Before a quick generalization of the conclusions, it is certainly prudent to take a closer look at adjacent research areas. A field related to inflammation and infection is the research that deals with ‘countermeasures to biological and chemical terrorism and warfare’. This example is highlighted here, as the department of defense of the US sponsored a National Academy of Science of the USA report on ‘animal models for assessing countermeasures to bioterrorism agents’, published in December 2011 (NRC 2011). The usefulness of animal models was evaluated by renowned scientists, and the conclusion of the report was that animal models would not be useful. Instead, a recommendation was issued that human cell-based 3D in vitro systems should be developed. This decision was taken so serious that altogether 200 Mio $ have been made available since for research in this field (Hartung and Zurlo 2012). Scientific areas related to the one of ischemic stroke are neurodegenerative diseases such as Alzheimer’s or Parkinson’s disease. This field has seen vast investments of the private and public sector. Dozens of neuroprotective drugs and principles have been discovered in animals, none of them ever worked in man.

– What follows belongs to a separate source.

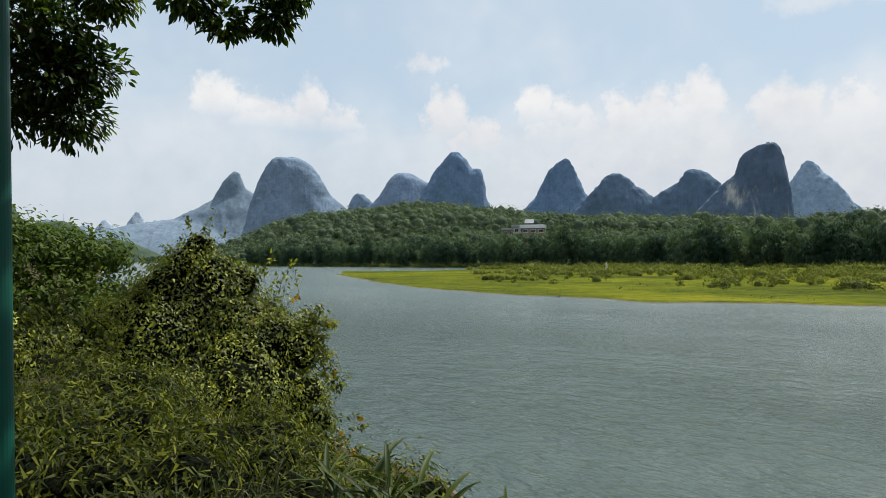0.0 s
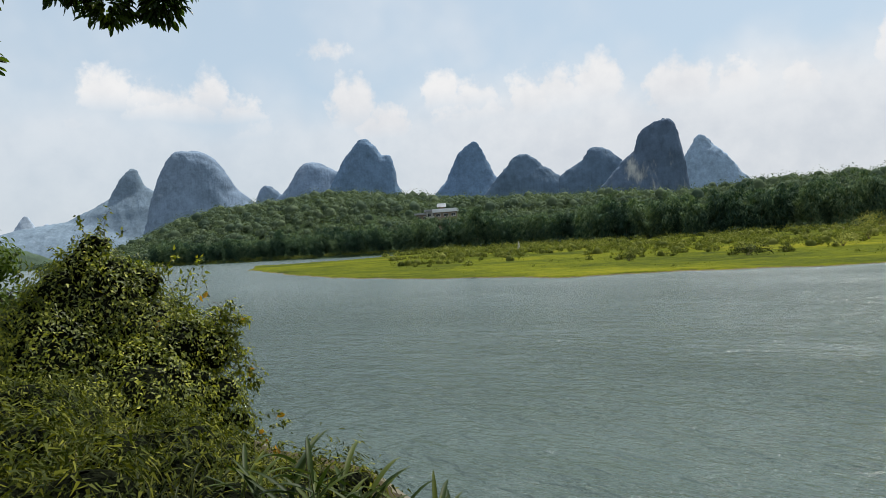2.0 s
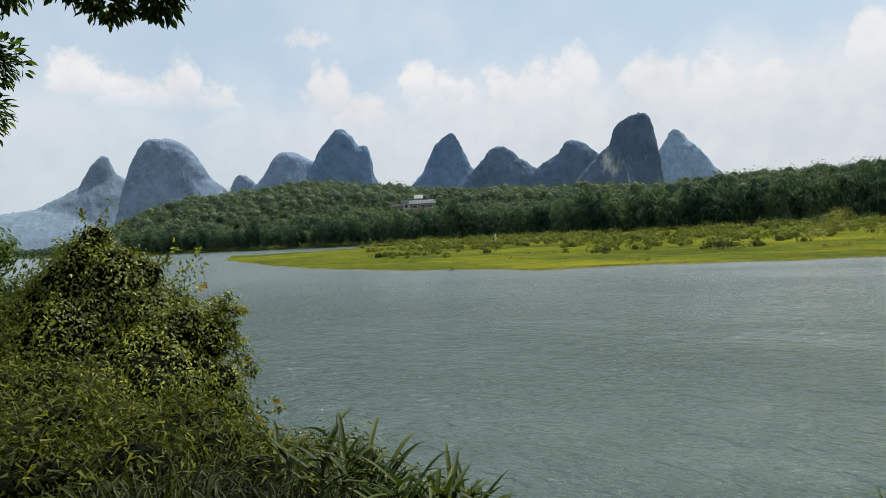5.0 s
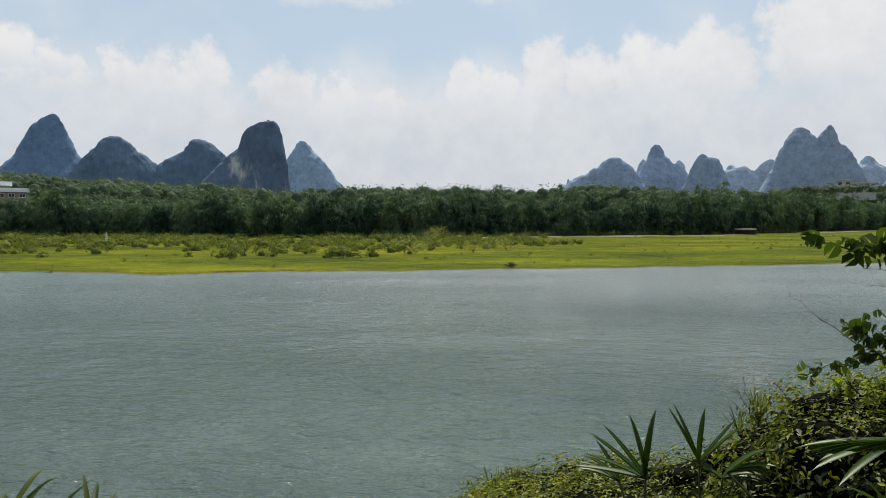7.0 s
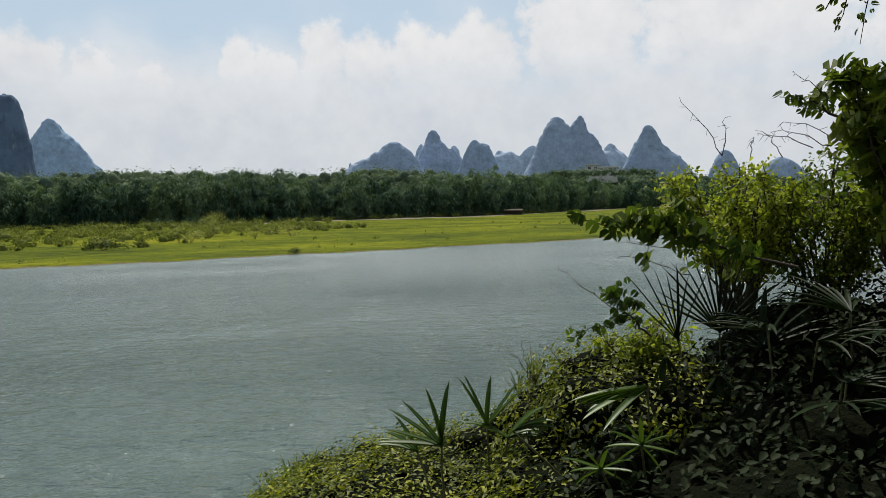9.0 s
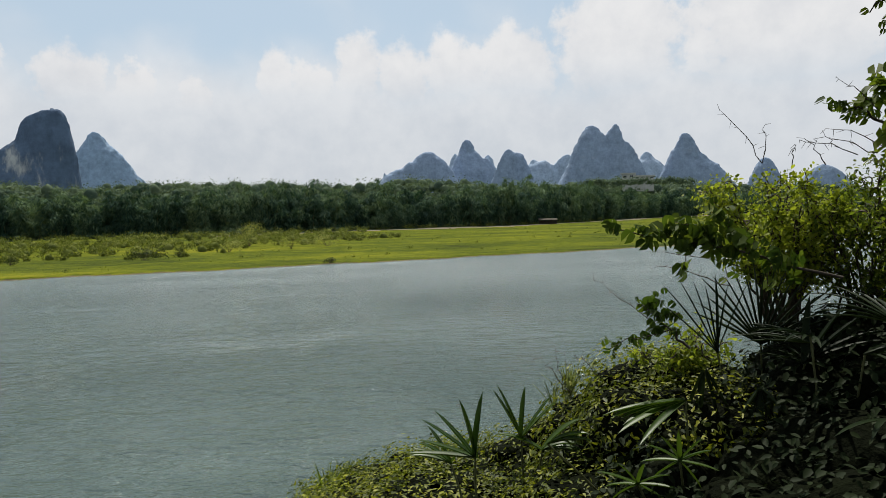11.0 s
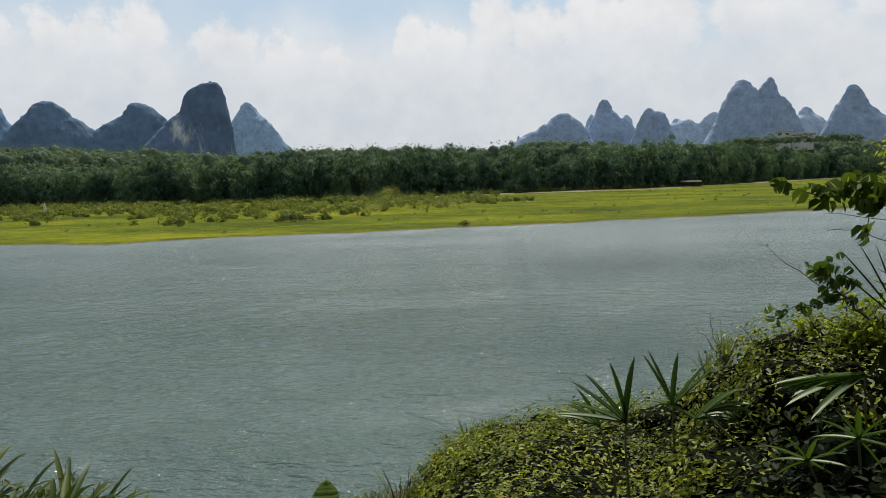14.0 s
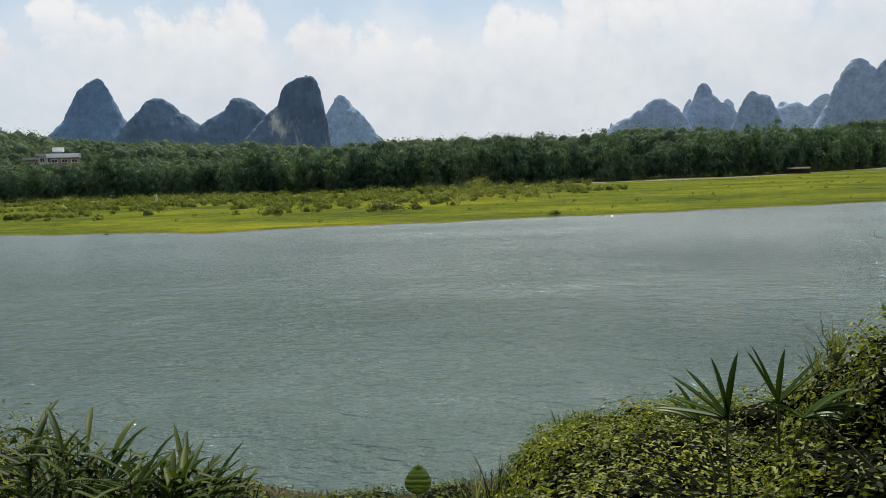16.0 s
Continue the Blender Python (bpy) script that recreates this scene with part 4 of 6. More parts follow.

Nevertheless, the belief that mouse research can result in information about human disease and its treatment is still held firmly by most scientific funding agencies. Findings on species differences tend to be neglected, and the skewing of the available data by a publication bias toward positive animal findings has only recently been unraveled (Sena et al. 2010). Just to name few examples, it has been clear before the Seok study that TLR4 signaling, a pivotal process in the inflammatory response, is different in man and mouse (Schmidt et al. 2010), and it is generally known that many inflammatory mediators take very different roles in different species. Even fundamental regulations ranging from neural control of airways (Schlepütz et al. 2012) to the biology of stem cells (Schnerch et al. 2010) are very different between species. All this evidence suggests that animals are not particularly good predictors of humans, in the areas where we have comparative data on different species. Is toxicology an exception? At least some comparative data are available from drugs that have been evaluated first in animals, then in man. The largest comparative study in this area (Olson et al. 2000) finds a poor (i.e., 43 %) predictivity of rodents for man. It is stated explicitly that this is not necessarily due to different metabolism, but possibly due to a different biology. Some examples for such molecular differences in toxicodynamics are well-known. For instance, man is about 1000-fold more sensitive to inhibition of the Na/K ATPase by the cardiac glycoside ouabain than mice (Kent et al. 1987), and the difference in sensitivity to bacterial endotoxin may even be in the million-fold range (Seok et al. 2013; Hasiwa et al. 2013). Thus, there are many individual examples suggesting that humans are not simply 70-kg mice, neither in pharmacology, nor in toxicology. The recent study of Seok et al. (2013) has corroborated this notion, based on a broad systematic approach. The statements of this paper have been endorsed by renowned scientists that have themselves relied on animal studies in the past. Their statement, on the failure of mice to predict for man in an important area of pharmacology, should be taken seriously—and also serve as food for thought in toxicology.